Task data:

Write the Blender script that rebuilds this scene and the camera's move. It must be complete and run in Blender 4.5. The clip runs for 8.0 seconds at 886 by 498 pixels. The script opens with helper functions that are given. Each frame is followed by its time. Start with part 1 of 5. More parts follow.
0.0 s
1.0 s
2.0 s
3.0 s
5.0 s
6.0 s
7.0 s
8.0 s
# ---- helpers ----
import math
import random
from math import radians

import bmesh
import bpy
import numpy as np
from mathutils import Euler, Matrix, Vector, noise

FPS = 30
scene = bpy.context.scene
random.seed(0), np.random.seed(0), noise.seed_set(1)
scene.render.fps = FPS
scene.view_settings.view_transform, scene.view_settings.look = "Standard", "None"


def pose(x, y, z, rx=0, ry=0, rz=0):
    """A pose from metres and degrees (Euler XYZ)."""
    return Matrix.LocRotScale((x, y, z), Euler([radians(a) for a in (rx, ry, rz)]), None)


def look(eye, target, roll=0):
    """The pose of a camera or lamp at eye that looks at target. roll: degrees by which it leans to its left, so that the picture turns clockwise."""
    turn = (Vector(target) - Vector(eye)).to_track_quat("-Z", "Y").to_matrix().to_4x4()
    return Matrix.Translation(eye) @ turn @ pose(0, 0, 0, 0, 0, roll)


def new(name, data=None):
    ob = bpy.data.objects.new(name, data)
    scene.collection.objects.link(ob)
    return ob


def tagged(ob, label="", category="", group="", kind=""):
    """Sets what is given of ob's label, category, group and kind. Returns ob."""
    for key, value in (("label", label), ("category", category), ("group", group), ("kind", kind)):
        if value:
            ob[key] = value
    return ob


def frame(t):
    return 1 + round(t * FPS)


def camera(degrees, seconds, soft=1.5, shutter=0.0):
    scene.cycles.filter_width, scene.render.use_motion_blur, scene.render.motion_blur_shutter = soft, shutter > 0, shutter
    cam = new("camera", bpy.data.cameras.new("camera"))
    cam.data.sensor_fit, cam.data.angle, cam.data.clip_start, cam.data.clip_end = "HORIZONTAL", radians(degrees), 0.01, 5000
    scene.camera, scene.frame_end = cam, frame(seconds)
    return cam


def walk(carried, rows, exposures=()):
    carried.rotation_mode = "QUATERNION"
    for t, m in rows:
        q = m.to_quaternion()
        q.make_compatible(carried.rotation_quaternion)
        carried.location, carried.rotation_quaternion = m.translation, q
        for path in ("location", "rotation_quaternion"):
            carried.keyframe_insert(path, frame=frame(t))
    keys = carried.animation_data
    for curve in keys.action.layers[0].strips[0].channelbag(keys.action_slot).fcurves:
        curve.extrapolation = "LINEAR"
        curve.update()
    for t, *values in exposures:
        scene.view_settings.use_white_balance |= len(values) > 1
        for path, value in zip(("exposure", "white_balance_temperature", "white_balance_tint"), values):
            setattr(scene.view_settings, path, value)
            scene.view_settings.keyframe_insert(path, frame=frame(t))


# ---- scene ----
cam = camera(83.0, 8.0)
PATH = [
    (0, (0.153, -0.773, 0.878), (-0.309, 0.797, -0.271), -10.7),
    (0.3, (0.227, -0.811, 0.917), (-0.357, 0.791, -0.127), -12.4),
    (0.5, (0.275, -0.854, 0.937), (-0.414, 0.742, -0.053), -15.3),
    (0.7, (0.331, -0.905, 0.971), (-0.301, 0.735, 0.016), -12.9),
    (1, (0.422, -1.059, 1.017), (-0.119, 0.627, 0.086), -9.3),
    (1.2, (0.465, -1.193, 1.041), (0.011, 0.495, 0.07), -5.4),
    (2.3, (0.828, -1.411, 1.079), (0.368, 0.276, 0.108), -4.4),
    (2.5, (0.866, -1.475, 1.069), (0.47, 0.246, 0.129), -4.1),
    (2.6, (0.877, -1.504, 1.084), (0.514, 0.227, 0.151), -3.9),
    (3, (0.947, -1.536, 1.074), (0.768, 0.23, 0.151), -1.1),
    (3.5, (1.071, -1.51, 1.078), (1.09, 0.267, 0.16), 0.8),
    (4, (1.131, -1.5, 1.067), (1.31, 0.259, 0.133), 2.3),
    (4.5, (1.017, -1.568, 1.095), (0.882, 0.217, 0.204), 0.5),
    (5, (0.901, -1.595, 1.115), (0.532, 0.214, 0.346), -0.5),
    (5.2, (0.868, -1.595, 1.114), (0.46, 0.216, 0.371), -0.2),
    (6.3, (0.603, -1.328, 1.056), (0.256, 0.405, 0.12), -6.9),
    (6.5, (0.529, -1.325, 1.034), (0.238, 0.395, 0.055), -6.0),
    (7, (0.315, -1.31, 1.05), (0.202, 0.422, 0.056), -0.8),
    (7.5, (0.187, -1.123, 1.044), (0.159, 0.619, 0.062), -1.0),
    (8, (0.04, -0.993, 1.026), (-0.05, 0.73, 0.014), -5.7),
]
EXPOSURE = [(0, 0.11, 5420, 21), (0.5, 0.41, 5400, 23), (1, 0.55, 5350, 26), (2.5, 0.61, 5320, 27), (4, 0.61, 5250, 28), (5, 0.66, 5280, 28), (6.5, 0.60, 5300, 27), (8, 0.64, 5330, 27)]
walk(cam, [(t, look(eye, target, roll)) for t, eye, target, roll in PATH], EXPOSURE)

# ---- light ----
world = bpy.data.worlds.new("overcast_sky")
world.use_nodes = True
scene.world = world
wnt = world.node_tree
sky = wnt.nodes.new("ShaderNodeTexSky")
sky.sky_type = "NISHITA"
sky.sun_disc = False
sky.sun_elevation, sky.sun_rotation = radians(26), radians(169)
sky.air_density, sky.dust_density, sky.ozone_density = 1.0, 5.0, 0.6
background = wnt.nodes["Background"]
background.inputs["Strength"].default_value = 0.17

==

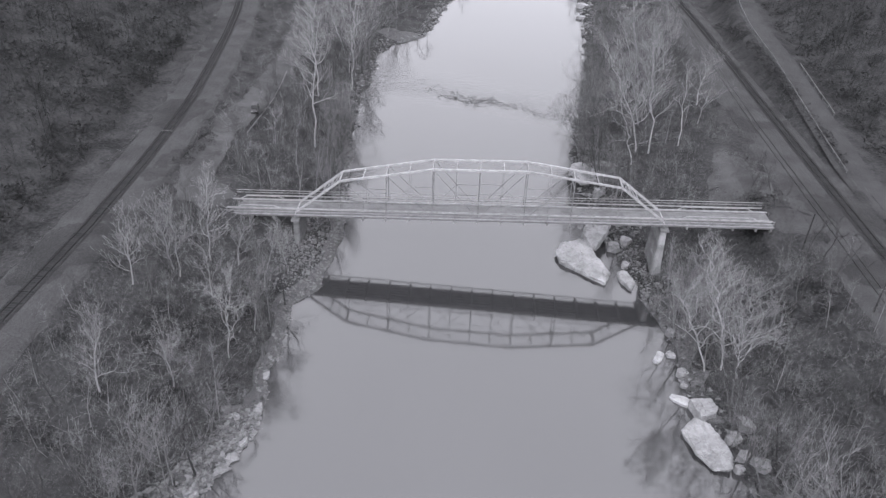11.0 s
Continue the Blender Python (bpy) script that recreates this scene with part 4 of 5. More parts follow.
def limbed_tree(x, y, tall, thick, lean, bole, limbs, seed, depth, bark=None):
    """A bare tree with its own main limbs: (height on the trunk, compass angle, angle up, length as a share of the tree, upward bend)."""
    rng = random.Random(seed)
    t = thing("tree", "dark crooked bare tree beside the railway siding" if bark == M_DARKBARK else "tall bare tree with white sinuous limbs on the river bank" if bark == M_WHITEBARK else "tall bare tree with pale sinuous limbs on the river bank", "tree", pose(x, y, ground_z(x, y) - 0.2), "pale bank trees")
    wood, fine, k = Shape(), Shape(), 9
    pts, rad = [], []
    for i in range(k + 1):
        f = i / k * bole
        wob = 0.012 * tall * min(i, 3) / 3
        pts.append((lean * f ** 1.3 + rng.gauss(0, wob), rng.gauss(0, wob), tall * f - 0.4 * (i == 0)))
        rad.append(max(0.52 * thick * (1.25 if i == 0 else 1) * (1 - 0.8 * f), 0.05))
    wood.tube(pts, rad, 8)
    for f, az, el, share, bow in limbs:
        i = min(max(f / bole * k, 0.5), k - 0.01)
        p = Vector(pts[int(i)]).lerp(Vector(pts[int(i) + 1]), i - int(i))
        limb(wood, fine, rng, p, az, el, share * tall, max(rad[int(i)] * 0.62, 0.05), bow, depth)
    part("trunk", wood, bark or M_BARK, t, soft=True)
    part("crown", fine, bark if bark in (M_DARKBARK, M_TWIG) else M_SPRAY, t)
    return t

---

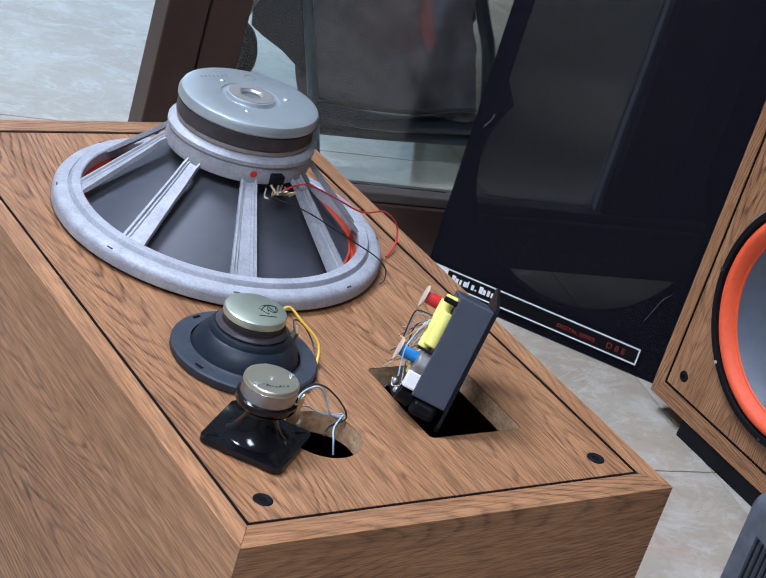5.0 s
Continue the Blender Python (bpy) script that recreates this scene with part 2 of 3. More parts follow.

Short problem:
Of the lines above, extract only those from the line with "radians(degrees), 0.01, 5000" to the line with "scene.view_settings.keyframe_insert(path, frame=frame(t))", both included, exactly as written.

Response below:
    cam.data.sensor_fit, cam.data.angle, cam.data.clip_start, cam.data.clip_end = "HORIZONTAL", radians(degrees), 0.01, 5000
    scene.camera, scene.frame_end = cam, frame(seconds)
    return cam


def walk(carried, rows, exposures=()):
    carried.rotation_mode = "QUATERNION"
    for t, m in rows:
        q = m.to_quaternion()
        q.make_compatible(carried.rotation_quaternion)
        carried.location, carried.rotation_quaternion = m.translation, q
        for path in ("location", "rotation_quaternion"):
            carried.keyframe_insert(path, frame=frame(t))
    keys = carried.animation_data
    for curve in keys.action.layers[0].strips[0].channelbag(keys.action_slot).fcurves:
        curve.extrapolation = "LINEAR"
        curve.update()
    for t, *values in exposures:
        scene.view_settings.use_white_balance |= len(values) > 1
        for path, value in zip(("exposure", "white_balance_temperature", "white_balance_tint"), values):
            setattr(scene.view_settings, path, value)
            scene.view_settings.keyframe_insert(path, frame=frame(t))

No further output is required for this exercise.